Copy whichever lines contain the string "with".
··· SOURCE EXCERPT
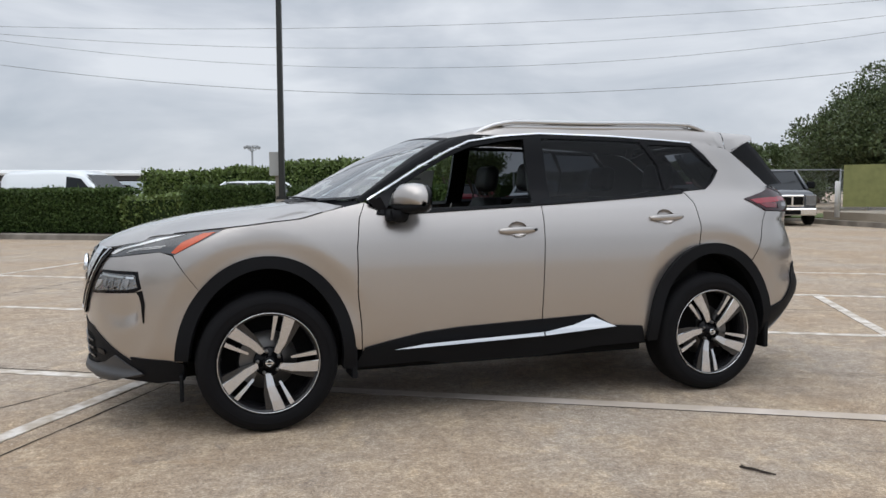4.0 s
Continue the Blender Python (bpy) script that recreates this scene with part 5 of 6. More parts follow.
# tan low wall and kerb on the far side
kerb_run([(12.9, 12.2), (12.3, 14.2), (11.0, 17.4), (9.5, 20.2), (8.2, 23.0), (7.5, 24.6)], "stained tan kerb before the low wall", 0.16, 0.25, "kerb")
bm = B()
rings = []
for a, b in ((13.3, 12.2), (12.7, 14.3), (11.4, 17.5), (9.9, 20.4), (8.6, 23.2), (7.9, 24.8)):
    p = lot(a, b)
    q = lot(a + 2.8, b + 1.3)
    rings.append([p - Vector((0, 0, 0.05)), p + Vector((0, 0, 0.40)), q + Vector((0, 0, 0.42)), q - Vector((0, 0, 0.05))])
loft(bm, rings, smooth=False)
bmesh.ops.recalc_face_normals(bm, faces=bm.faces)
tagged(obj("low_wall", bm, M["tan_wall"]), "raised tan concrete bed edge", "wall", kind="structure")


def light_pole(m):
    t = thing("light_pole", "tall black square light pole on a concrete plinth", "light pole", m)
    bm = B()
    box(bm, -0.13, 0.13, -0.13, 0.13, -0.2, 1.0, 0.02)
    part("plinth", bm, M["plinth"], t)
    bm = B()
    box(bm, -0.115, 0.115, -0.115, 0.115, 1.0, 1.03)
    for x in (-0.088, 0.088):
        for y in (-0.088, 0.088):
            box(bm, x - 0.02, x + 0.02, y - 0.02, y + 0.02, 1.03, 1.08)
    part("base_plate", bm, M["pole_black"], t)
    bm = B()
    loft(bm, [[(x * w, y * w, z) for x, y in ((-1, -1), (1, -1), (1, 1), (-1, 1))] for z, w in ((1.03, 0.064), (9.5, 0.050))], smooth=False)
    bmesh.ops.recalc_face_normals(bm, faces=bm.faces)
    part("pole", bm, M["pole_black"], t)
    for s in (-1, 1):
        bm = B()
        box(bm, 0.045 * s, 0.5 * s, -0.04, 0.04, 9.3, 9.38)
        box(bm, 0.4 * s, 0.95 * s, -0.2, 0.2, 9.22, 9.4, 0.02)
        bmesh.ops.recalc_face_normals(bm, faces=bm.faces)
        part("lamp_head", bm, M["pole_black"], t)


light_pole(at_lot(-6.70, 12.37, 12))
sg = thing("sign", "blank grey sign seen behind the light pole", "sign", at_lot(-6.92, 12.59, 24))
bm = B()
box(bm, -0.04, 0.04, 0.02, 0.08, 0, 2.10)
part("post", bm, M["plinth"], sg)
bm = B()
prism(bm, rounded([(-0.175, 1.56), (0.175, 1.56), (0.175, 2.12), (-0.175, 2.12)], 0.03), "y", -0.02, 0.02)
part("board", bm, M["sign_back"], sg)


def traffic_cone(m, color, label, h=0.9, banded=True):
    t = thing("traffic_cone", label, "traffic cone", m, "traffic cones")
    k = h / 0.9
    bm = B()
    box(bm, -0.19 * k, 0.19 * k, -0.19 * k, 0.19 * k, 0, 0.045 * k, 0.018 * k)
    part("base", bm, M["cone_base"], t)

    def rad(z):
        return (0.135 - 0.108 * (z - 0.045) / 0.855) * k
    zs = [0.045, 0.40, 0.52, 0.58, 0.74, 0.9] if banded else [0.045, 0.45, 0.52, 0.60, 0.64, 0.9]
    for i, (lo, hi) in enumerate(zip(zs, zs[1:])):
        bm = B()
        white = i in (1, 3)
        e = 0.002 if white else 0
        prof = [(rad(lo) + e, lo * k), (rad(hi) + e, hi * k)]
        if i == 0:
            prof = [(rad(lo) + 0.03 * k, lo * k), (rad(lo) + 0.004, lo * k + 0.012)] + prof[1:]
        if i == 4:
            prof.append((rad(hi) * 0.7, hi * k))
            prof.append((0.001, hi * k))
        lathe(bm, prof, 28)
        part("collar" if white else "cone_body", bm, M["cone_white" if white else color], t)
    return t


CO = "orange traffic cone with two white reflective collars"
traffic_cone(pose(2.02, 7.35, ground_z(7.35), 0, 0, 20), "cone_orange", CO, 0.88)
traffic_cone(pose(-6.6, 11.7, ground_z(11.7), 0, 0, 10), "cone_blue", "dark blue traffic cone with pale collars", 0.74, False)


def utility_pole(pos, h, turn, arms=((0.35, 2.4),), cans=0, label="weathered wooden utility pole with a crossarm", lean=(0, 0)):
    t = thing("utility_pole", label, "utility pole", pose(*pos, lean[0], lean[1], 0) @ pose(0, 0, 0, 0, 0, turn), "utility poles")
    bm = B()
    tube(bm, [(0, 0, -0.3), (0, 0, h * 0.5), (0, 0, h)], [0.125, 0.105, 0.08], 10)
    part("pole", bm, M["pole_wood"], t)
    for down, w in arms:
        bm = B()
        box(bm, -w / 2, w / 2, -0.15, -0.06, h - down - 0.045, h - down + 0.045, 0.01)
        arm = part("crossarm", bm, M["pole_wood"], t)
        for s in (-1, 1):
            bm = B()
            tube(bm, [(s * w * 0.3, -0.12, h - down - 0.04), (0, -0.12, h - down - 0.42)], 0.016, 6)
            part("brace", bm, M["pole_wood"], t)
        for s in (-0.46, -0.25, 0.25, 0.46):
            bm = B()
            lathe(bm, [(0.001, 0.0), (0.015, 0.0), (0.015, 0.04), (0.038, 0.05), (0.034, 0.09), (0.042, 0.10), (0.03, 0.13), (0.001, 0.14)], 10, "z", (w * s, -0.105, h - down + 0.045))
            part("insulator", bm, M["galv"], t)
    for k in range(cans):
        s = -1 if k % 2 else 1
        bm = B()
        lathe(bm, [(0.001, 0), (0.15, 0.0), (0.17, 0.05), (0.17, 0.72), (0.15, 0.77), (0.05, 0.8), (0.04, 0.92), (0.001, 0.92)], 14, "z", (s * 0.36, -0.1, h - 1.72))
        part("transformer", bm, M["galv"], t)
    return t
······
EXERCISE SOLUTION:
Continue the Blender Python (bpy) script that recreates this scene with part 5 of 6. More parts follow.
CO = "orange traffic cone with two white reflective collars"
traffic_cone(pose(-6.6, 11.7, ground_z(11.7), 0, 0, 10), "cone_blue", "dark blue traffic cone with pale collars", 0.74, False)
def utility_pole(pos, h, turn, arms=((0.35, 2.4),), cans=0, label="weathered wooden utility pole with a crossarm", lean=(0, 0)):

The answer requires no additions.